Wandering thoughtfully among those stones is the best reminder any of us might find.

Thursday, July 7, 2011

Beyond the Battlefield: A Simple Matchbook and a Rabbit Hole

A couple months ago, at the annual spring Gettysburg antique show, I found a small display of Civilian Conservation Corps items. Pennants and coins, matchbook covers and pins all displayed on a piece of foam-core. One caught my eye. For $10, I became the proud owner of a matchbook cover, never used, from a CCC Camp in Gettysburg. Company 1355 was stationed at Camp NP - 2 - Pa., now known as the Boy Scout / youth camping area at McMillan woods. I was thrilled.

The piece is an interesting artifact, but nothing too curious. There are artifacts from the CCC across America, from roads and public works projects to family photo albums and mementos ferreted away in attics as reminders of America's last great economic troubles. This matchbook is not necessarily odd.

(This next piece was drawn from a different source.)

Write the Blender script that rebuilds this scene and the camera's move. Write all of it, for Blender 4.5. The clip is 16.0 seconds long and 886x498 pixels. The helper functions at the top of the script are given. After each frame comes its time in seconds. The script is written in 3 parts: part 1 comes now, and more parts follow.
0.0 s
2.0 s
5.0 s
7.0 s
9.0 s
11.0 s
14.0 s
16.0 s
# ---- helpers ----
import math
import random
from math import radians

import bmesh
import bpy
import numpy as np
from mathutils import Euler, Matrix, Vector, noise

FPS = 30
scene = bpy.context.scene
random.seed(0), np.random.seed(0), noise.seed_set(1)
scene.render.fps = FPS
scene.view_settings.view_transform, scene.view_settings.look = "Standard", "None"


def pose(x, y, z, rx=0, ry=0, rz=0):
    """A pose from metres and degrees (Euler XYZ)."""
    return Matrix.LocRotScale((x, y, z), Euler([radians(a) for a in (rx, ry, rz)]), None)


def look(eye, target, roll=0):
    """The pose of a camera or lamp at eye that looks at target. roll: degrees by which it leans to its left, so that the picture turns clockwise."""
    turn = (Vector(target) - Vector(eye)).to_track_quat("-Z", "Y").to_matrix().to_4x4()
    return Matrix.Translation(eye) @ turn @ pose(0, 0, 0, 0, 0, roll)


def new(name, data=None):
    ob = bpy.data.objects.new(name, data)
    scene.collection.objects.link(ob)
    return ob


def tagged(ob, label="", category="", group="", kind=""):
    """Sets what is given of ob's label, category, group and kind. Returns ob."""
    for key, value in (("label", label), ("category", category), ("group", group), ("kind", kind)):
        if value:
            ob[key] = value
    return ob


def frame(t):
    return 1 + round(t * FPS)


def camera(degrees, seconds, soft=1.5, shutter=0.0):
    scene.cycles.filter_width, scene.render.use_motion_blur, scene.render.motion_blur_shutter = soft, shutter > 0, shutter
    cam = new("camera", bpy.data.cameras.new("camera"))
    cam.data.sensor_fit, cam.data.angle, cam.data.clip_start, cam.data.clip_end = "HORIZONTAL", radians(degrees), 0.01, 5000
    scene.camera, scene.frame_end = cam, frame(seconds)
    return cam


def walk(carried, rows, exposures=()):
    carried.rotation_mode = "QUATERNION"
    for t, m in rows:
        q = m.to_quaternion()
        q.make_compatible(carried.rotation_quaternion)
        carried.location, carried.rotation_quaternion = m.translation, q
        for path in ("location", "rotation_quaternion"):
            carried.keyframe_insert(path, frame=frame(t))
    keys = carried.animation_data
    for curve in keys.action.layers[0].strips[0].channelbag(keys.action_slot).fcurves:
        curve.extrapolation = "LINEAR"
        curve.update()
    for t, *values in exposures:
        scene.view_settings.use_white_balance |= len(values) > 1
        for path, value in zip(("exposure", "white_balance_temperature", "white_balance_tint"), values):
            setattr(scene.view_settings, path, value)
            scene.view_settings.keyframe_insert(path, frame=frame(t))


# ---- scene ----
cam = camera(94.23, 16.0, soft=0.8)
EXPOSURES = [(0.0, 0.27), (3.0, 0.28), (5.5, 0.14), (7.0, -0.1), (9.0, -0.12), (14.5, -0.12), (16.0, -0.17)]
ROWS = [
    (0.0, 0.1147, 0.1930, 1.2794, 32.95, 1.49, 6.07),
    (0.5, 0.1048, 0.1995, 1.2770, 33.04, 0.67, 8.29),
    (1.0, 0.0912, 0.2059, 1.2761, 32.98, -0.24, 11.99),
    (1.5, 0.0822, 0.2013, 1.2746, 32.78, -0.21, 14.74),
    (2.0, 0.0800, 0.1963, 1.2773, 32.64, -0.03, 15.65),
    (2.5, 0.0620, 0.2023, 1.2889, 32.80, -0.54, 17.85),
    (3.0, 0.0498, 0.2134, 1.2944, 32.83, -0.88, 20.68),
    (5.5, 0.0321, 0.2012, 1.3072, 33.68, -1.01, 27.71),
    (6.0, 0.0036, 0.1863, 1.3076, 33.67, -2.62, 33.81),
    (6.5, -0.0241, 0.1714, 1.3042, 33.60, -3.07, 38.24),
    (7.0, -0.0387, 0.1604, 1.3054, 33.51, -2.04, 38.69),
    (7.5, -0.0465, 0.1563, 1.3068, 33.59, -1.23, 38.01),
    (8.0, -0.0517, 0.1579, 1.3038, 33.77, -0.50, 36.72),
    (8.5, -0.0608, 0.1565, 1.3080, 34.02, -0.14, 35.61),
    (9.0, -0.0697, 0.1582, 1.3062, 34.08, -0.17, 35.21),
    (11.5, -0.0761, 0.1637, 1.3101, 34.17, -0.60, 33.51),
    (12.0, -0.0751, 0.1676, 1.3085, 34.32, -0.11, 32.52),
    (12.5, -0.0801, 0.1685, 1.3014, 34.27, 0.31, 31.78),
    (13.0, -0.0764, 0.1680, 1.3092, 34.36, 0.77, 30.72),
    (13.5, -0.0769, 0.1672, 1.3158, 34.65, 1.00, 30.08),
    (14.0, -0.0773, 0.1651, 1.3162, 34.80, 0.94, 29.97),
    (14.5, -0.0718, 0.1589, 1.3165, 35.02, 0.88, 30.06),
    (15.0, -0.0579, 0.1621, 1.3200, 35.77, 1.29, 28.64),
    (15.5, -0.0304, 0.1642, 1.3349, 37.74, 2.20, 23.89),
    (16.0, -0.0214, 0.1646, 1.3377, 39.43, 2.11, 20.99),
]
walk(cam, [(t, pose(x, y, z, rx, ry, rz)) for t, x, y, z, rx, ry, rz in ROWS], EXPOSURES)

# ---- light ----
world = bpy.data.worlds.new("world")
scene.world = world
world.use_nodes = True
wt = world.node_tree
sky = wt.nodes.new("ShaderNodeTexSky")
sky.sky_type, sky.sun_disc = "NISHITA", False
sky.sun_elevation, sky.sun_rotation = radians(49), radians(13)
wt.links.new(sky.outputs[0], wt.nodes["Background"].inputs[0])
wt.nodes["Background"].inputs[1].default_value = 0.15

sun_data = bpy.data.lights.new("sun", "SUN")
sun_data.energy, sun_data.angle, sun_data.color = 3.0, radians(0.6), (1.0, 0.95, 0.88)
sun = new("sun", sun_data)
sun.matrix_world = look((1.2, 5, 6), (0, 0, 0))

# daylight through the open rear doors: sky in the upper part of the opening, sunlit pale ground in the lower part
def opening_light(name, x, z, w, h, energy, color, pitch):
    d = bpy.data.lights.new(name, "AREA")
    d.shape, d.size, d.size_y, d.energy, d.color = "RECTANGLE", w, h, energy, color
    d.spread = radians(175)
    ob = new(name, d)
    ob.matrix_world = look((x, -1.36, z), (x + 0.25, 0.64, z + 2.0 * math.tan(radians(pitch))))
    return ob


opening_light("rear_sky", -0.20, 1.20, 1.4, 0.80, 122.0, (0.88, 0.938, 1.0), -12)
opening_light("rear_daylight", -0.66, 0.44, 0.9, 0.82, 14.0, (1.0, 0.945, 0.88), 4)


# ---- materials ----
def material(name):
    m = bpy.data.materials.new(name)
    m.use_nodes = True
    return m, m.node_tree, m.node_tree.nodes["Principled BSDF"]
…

Until you realize a key fact about Company 1355: the men were members of one of the Civilian Conservation Corp's all black units. These men were stationed at Gettysburg, Lincoln's home of a, "new birth of freedom."

Baltimore Afro-American - 10 February 1934
The decision seems not to have been made lightly. Its meanings were readily apparent to the region's African-American community. When a previous CCC company was stationed at Gettysburg, the Baltimore Afro-American was keen to point out that CCC men were now working, "where Abraham Lincoln delivered his famous Gettysburg address."

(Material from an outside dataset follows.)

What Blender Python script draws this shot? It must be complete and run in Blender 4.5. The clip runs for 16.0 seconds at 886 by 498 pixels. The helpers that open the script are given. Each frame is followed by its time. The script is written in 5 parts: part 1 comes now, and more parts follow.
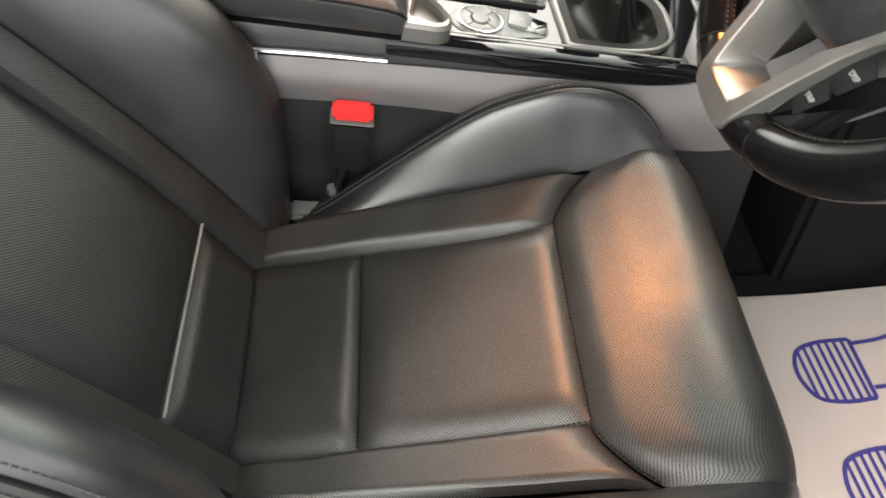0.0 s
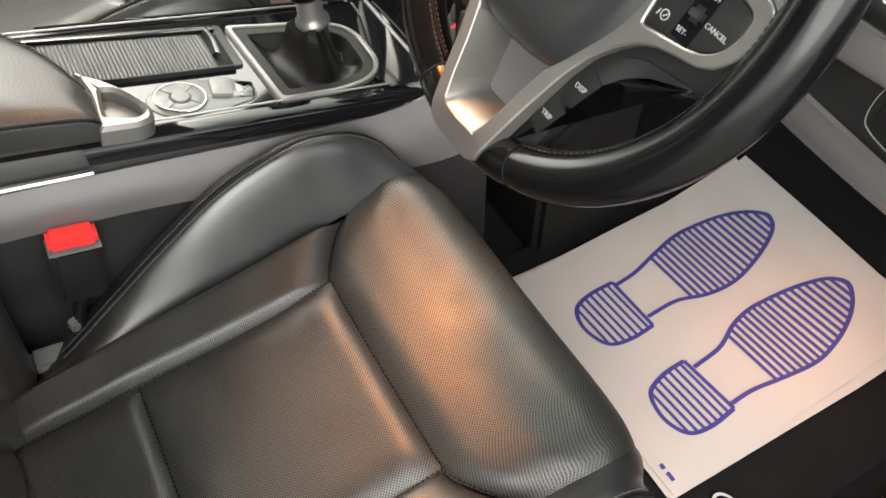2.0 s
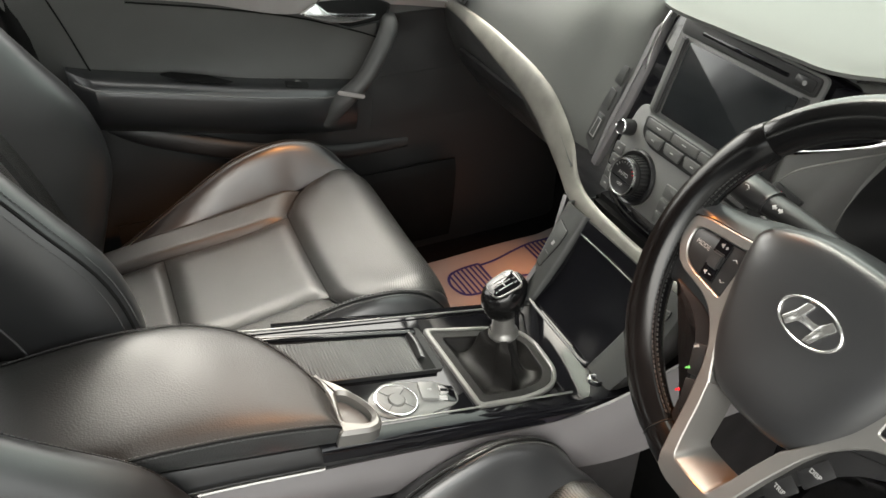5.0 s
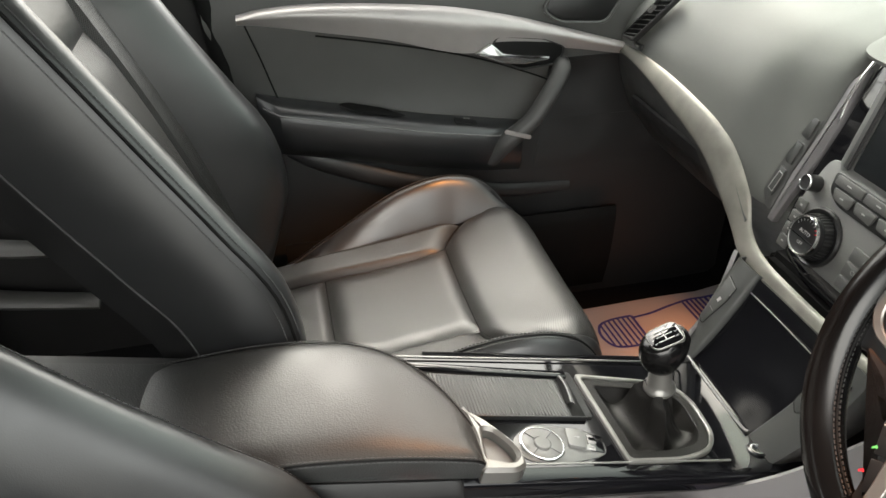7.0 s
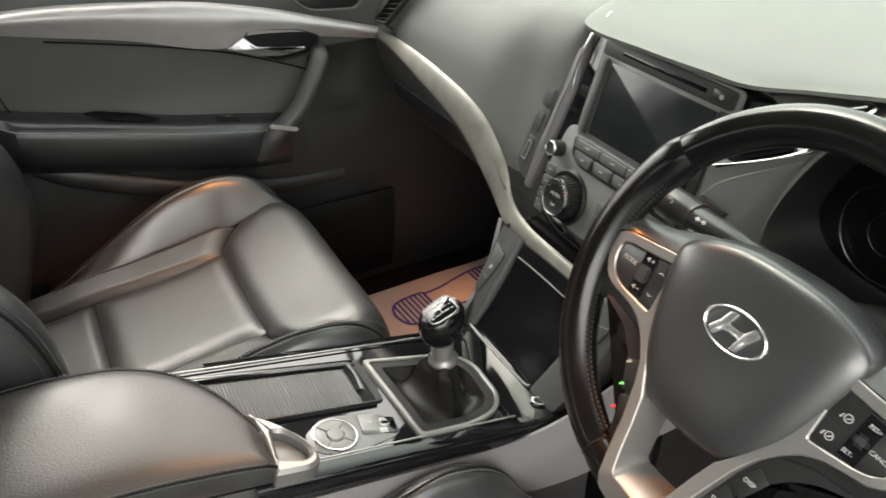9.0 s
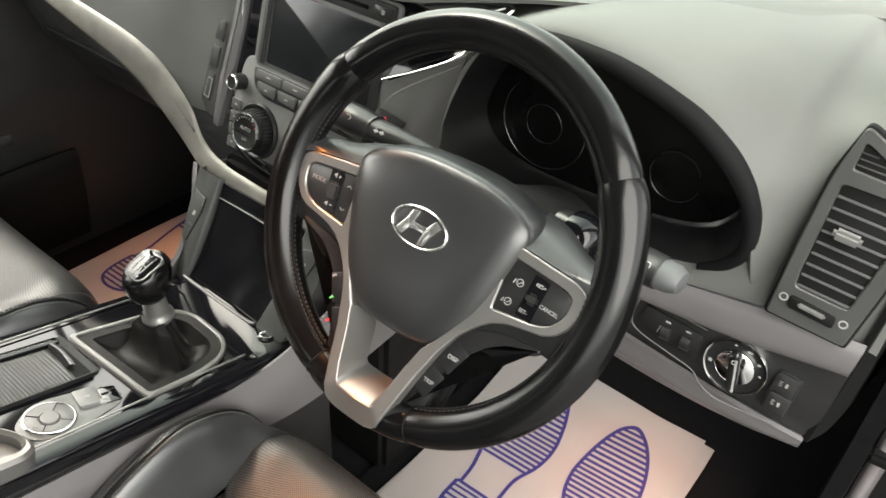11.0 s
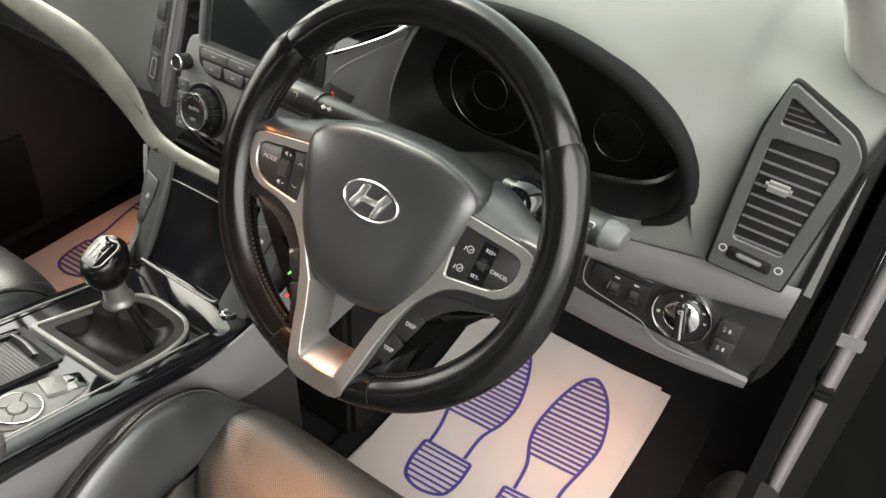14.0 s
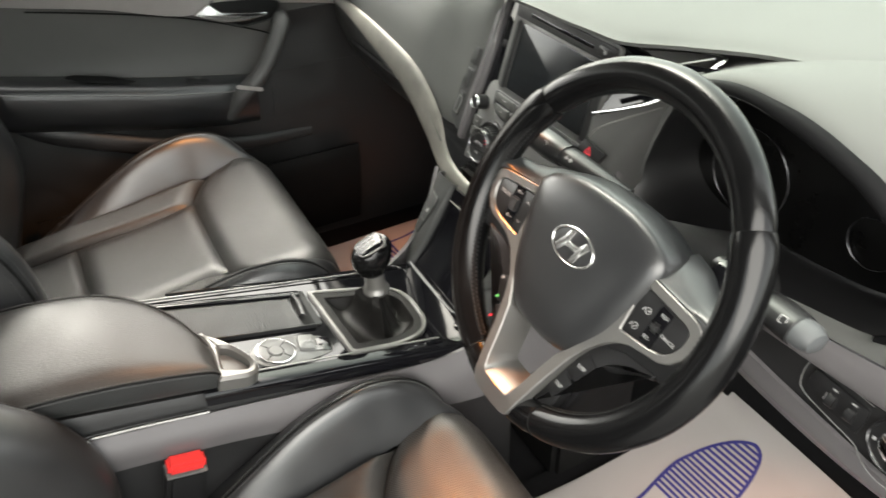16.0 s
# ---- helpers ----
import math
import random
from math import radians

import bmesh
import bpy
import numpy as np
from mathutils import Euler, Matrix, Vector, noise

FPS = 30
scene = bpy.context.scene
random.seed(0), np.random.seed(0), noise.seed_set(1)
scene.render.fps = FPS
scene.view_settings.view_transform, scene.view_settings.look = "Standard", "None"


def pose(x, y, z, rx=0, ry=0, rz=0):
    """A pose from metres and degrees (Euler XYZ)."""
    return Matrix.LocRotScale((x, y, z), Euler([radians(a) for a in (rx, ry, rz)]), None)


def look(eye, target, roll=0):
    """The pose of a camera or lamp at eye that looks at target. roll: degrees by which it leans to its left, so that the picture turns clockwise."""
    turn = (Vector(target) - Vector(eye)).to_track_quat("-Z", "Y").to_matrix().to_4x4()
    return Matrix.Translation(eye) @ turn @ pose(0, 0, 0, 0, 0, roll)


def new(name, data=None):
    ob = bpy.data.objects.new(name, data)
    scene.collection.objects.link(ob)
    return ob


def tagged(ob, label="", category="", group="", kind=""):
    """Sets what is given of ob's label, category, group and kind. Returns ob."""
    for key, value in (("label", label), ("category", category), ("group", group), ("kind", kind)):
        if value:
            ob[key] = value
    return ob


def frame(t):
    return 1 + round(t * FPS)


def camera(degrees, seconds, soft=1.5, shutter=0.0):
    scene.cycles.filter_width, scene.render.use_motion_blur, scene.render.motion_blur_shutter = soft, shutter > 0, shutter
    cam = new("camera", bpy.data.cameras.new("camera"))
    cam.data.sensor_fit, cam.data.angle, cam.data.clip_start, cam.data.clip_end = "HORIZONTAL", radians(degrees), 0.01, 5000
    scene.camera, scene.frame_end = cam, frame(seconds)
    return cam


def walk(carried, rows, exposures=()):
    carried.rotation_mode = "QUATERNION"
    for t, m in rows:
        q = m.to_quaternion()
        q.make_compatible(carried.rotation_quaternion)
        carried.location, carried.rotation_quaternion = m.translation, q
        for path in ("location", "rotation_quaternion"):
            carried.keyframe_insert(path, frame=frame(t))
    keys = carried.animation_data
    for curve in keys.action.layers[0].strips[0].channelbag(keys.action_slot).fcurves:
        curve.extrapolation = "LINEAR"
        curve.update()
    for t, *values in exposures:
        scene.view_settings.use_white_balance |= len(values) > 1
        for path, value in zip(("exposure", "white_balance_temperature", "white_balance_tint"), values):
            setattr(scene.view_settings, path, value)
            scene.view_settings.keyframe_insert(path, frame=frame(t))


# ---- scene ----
cam = camera(59.5, 16.0, shutter=0.3)
PATH = [
    (0, (0.815, 0.209, 0.881), (-0.468, 0.217, -0.654), -3.4),
    (0.5, (0.804, 0.239, 0.878), (-0.437, 0.368, -0.685), -4.5),
    (1, (0.794, 0.22, 0.88), (-0.384, 0.577, -0.696), -2.1),
    (1.5, (0.766, 0.199, 0.885), (-0.363, 0.701, -0.688), -1.5),
    (2, (0.742, 0.196, 0.896), (-0.361, 0.82, -0.651), -0.3),
    (2.5, (0.733, 0.162, 0.919), (-0.389, 0.877, -0.574), 1.0),
    (3, (0.707, 0.12, 0.963), (-0.481, 0.886, -0.452), 1.9),
    (3.5, (0.674, 0.082, 1.003), (-0.606, 0.866, -0.319), 2.3),
    (4, (0.663, 0.061, 1.031), (-0.705, 0.84, -0.203), 2.2),
    (4.2, (0.66, 0.055, 1.039), (-0.74, 0.829, -0.16), 2.1),
    (6.3, (0.679, 0.042, 1.055), (-0.934, 0.521, -0.027), 0.1),
    (6.5, (0.669, 0.04, 1.038), (-0.969, 0.471, -0.024), -0.2),
    (7, (0.659, 0.028, 1.038), (-1.0, 0.387, -0.02), -0.8),
    (7.5, (0.65, 0.04, 1.034), (-1.017, 0.381, -0.018), -1.9),
    (8, (0.666, 0.079, 1.031), (-0.979, 0.511, -0.02), -2.2),
    (8.5, (0.671, 0.058, 1.037), (-0.902, 0.669, -0.037), -1.3),
    (9, (0.672, 0.07, 1.042), (-0.795, 0.886, -0.045), 0.6),
    (9.5, (0.673, 0.07, 1.036), (-0.684, 1.033, -0.074), 1.8),
    (10, (0.667, 0.069, 1.029), (-0.59, 1.134, -0.105), 1.9),
    (10.2, (0.685, 0.087, 1.03), (-0.502, 1.224, -0.111), 2.8),
    (12.3, (0.716, 0.075, 1.055), (-0.126, 1.409, -0.175), 2.9),
    (12.5, (0.717, 0.077, 1.056), (-0.119, 1.41, -0.178), 2.8),
    (13, (0.721, 0.076, 1.059), (-0.105, 1.406, -0.186), 3.0),
    (13.5, (0.721, 0.076, 1.059), (-0.1, 1.397, -0.198), 3.2),
    (14, (0.723, 0.077, 1.058), (-0.123, 1.376, -0.205), 3.2),
    (14.5, (0.723, 0.076, 1.055), (-0.187, 1.332, -0.208), 2.8),
    (15, (0.727, 0.093, 1.064), (-0.334, 1.236, -0.188), 1.5),
    (15.5, (0.802, 0.125, 1.076), (-0.445, 1.113, -0.137), 0.5),
    (16, (0.843, 0.111, 1.089), (-0.594, 0.873, -0.074), -0.7),
]
walk(cam, [(t, look(eye, target, roll)) for t, eye, target, roll in PATH])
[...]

The men of camp 1355 were part of the work crew which reset, "several thousand headstones," in the National Cemetery in 1935. The Afro-American declared the soldiers who rested there as, "Civil War heroes." Working in the cemetery, undoubtedly, in between good-natured jests which workers trade on long days, the men of 1935 must have thought about those men of 1863 who were buried there, Lincoln's, "honored dead." They must have thought about their lives as black men in an America whose future was uncertain.

Did they gain strength to journey on from the soldiers' willingness to die for the future of a race of men? Can we still gain that strength for our lives today?